WASHINGTON – Math skills among fourth- and eighth-graders are showing steady improvement and fourth-graders’ reading scores are also rising, according to a federal report released Tuesday. But white students are still scoring far higher than black and Hispanic students on a standardized assessment of academic proficiency.
Nationwide, the National Assessment of Educational Progress, which bills itself as “the nation’s report card,” showed substantial gains in math and more modest gains in reading. A report accompanying the test results put math results at their highest level since 1992, when the test was first given.
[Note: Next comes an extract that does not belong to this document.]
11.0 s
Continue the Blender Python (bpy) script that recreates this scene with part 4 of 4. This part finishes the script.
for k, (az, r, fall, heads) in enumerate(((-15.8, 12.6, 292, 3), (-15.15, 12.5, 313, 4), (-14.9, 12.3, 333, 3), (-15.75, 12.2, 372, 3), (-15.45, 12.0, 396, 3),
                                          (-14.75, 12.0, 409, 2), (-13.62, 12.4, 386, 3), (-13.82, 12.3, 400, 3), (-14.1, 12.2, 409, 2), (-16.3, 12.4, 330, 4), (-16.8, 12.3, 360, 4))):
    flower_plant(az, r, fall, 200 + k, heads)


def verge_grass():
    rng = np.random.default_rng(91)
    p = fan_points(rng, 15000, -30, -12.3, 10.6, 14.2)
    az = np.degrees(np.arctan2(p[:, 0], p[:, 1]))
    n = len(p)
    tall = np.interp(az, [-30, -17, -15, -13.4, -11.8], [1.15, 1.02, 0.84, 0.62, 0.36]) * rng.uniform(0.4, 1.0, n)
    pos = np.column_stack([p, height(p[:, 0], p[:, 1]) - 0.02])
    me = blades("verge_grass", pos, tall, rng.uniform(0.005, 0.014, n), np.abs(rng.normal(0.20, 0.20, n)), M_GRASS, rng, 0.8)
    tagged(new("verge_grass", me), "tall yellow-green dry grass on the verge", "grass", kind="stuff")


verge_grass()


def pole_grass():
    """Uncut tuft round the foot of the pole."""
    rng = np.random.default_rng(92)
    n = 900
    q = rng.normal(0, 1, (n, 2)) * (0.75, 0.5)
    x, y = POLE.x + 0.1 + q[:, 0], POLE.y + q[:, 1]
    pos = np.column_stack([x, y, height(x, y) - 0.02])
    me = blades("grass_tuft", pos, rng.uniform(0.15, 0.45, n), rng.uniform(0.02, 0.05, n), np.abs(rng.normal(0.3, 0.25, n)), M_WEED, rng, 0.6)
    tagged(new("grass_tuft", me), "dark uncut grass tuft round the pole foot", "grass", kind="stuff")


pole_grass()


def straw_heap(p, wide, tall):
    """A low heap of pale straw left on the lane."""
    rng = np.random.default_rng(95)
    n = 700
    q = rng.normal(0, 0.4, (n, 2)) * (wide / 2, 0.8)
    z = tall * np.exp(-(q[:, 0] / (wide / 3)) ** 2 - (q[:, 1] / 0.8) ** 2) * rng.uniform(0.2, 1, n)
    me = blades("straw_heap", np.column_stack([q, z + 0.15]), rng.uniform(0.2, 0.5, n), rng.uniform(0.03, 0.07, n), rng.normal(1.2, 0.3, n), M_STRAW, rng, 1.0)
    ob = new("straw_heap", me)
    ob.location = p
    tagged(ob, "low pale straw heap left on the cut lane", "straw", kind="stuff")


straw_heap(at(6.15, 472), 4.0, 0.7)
But the discrepancy in scores between white and black eighth-graders and white and Hispanic fourth- and eighth-graders has changed little, the report found.
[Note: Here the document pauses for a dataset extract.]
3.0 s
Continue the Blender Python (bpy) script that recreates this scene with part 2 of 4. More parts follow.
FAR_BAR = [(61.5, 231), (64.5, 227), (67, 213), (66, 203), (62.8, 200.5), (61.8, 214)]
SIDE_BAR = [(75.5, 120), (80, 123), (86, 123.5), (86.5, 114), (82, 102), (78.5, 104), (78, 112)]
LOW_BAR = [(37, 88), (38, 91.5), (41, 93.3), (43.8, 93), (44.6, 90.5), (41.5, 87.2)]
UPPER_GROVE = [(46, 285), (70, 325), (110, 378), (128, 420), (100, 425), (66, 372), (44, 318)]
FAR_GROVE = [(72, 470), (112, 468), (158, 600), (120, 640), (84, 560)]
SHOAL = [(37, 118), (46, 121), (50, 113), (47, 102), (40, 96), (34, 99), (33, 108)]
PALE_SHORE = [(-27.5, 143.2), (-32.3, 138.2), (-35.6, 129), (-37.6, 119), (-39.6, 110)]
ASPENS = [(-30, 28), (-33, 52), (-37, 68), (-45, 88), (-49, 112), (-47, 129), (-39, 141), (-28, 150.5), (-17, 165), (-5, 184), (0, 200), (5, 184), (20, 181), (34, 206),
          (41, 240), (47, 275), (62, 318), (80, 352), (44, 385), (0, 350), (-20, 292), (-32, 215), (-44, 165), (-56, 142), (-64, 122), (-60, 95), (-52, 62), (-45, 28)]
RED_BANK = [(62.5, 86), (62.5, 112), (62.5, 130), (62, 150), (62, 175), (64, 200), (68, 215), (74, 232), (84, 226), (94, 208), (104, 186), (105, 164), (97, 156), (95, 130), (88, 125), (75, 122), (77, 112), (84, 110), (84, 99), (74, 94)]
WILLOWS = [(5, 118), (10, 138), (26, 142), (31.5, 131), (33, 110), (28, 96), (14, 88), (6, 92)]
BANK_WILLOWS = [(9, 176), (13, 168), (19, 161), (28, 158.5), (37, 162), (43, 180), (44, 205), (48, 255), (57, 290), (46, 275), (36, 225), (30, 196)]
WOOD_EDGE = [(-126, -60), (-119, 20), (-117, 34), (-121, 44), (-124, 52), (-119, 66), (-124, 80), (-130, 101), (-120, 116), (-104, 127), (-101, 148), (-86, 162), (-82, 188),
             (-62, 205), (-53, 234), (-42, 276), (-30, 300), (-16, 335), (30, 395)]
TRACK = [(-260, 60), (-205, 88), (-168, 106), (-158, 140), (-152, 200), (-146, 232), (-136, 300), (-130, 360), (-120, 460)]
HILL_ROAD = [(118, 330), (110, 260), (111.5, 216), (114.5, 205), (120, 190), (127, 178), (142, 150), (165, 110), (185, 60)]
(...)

“Closing the achievement gap more quickly is the major challenge of the next three to five years, particularly in the large states with fast-growing minority student populations,” said David W. Gordon, superintendent of schools in California’s Sacramento County and a member of the National Assessment Governing Board, which oversees administration of the assessments.
The math and reading assessments are given every two years to a representative sample of fourth- and eighth-grade public school students in each state. Massachusetts, again as in 2005, was first in all categories; Vermont and the Department of Defense school system were tied with Massachusetts for eighth-grade reading scores.
President Bush and Secretary of Education Margaret Spellings cited the higher overall scores as a reason to reauthorize the No Child Left Behind Act, the administration’s education policy initiative that took effect in 2002. The program emphasizes annual testing to ensure that, by 2014, all students achieve a specific level of proficiency in math and reading, and Congress will vote later this year on reauthorizing the law.
“These scores confirm that No Child Left Behind is working and producing positive results for students across the country,” Bush said in a statement.
But Bruce Fuller, a professor of education and public policy at the University of California, Berkeley, said the report’s results are not a sign that No Child Left Behind is working.
“The gains we saw today are lumpy around the nation,” Fuller said, adding that from 2005 to 2007, only a few states showed improvement in math and reading. The scores in most fell or stayed the same, he said.
“We’re five years and about $90 billion into No Child, and we’re finally seeing some modest uptakes in students’ scores,” he said.